My mum was a worrier: she worried about the state of the world, she worried about everyone’s health, she worried about the neighbors, and she worried about me! I used to tell her that all her worrying couldn’t and wouldn’t change anything and she would tell me it was in her nature to worry!  

Do you worry about things beyond your control? Do your worries keep you awake at night? If so, today’s Gospel is for you. There’s plenty to disturb us: we’ve got a temple falling and wars, earthquakes, famines and dreadful portents from heaven. It’s all very apocalyptic. You can thank the lectionary!!! 

Jesus is at the Temple in Jerusalem. Everyone is amazed at its beauty, including his disciples. As they are talking about all the beautiful stones, Jesus takes their thoughts in a different direction by predicting its destruction: “not one stone will be left upon another; all will be thrown down.” The crowd presses him about when this will happen, perhaps so they can prepare; emotionally or spiritually, and perhaps financially. What’s really interesting, historically speaking, is that Luke’s gospel was written some ten or twenty years after the Romans destroyed the Temple, which means that Jesus is accurately predicting the future here. His message is prophetic, but it’s also a message to comfort and offer hope to encourage those on the other side of the disaster. On the other side of any disaster, really.  

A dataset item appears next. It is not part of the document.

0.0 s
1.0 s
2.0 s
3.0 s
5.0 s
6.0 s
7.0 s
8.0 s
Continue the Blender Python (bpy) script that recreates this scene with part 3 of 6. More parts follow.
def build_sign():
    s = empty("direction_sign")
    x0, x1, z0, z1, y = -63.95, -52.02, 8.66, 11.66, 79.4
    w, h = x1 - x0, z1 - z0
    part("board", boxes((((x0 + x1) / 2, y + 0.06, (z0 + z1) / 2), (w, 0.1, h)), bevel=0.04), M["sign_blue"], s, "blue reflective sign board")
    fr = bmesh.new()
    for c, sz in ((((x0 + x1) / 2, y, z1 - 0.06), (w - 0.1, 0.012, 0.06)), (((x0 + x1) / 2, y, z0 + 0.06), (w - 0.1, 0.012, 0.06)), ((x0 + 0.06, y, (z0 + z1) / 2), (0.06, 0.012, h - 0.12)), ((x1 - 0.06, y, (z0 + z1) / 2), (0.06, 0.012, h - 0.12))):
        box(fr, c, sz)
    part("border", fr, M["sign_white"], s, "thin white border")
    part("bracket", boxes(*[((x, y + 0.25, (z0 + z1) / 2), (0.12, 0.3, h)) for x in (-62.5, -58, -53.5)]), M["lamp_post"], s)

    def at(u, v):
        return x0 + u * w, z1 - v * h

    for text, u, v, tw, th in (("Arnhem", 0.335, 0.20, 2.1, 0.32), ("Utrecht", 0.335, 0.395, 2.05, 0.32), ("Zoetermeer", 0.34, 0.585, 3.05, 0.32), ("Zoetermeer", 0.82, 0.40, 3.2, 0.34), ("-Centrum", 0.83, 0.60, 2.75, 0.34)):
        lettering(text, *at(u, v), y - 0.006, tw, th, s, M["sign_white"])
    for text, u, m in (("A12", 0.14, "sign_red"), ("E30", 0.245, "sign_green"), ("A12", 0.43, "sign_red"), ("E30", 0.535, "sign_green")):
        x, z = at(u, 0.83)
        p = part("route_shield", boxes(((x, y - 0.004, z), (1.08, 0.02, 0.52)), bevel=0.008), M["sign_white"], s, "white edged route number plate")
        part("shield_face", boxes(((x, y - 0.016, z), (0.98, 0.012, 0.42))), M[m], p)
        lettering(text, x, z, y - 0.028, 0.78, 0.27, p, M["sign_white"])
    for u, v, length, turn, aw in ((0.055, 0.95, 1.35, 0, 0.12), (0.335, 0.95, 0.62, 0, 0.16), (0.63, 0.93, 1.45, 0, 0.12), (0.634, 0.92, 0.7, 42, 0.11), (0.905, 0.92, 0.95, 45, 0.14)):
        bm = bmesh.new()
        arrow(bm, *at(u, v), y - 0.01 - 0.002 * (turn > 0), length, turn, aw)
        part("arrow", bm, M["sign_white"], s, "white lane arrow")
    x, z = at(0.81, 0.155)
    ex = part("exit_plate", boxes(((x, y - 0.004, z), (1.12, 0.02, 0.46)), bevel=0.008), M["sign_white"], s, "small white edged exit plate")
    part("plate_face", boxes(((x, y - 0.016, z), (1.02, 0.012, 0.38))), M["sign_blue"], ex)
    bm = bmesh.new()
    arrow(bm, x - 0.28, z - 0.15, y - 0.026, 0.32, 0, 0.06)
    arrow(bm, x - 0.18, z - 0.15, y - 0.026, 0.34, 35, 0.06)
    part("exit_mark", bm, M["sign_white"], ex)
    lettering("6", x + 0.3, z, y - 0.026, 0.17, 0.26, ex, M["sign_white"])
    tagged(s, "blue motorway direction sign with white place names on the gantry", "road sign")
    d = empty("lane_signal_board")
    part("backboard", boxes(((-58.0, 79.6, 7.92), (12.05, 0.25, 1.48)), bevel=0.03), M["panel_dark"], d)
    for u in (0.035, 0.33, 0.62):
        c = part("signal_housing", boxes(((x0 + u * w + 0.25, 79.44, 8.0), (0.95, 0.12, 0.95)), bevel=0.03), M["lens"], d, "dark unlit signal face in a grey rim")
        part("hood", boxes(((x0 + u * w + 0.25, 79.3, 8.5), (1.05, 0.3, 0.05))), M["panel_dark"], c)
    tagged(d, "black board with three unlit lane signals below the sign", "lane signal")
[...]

Jesus adds that other terrible things will happen, there will be false prophets, wars and insurrections, nations rising against nations, natural disasters, persecutions, even betrayals by friends and family. It will look like the end times. Scholars suggest that Jesus is not describing particular events here, but how the world works in general. There are disasters, which we are certainly witnessing in our own time, but Jesus says ”when you hear of these things, do not be terrified.” Which, you may recall, is a pretty standard move for him. He has a tendency to offer a word of peace in rough times. When his friends are scared in a storm or in a locked room, or whenever the people around him are worried about the direction things seem to be going, he says “peace be with you”, he’s telling them not to feed the fears. 

That is not his only message. He also says that difficult times give us the opportunity to witness to our faith. To speak words of hope and trust in God. In the parish where I served as a deacon, a parishioner was diagnosed with an aggressive form of cancer. She told me that however her diagnosis played out, she wanted to live it with hope, to be a witness to her faith in God. And that was exactly how she lived the next few months as her health declined and she eventually passed on. She is remembered as a person who lived joyfully to the very moment of her transition to eternal life. A woman who put her faith in God even as cancer ravaged her body. 

In his letter to the Hebrews, Paul describes faith as “The assurance of things hoped for, the conviction of things not seen”. As followers of Jesus, we are called to hope in God’s abiding presence and love, to hope in resurrected life, to have hope for the lost and the least, and to hope in the coming kingdom of heaven and our citizenship there. Jesus calls us to testify to our hope. When everything is falling apart, how will you tell the story of your hope in something greater than what we see in this present time? We are sometimes shaken by momentous events, division, and at times, impending disaster. The world needs our hope no matter what is happening. That’s the call that comes from any good biblical apocalypse. They are not meant to scare us, but to make us bold in our hope.  

Theologically, Luke distinguishes the end time from particular historical events: the temple may have come to an end, but it is not the end, peace will be swallowed by war, but war is not the way the world ends, security will end but fear and uncertainly are not the end either. Some people may take the name of Jesus and misconstrue his words, but the world does not end with these impersonators. 

So if, by chance, you ever get anxious about the future, today’s gospel is for you. If you ever get stuck in a kind of worry loop about your own life, or about our community, or nation or planet, Jesus’ message is for you. His divine word of peace has the power to cut through our spinning thoughts and remind us of God’s faithful presence with us. And God waits for our response. Will we be faithful in return? Will we speak of our hope? Things can and do get rough. and sometimes even grand temples fall. Whenever disaster strikes, or whenever we worry that it will, the false god of fear shows up and wants our allegiance. Fear wants to be fed, and it wants to be in charge. But we get to choose. The choice is ours, to serve our fear or to serve a steadfast God.  

Just as the destruction of the temple testified to the truthfulness of Jesus’ words when Luke’s Gospel was written, so do these words spoken in the worship of our parish community bear witness to Christ’s unshakable promise. The stones of the temple collapsed long ago, the temple is destroyed, but these words spoken by Christ endure and their promise is not diminished by earthquake, war or famine, or even by the passing of years.  Amen.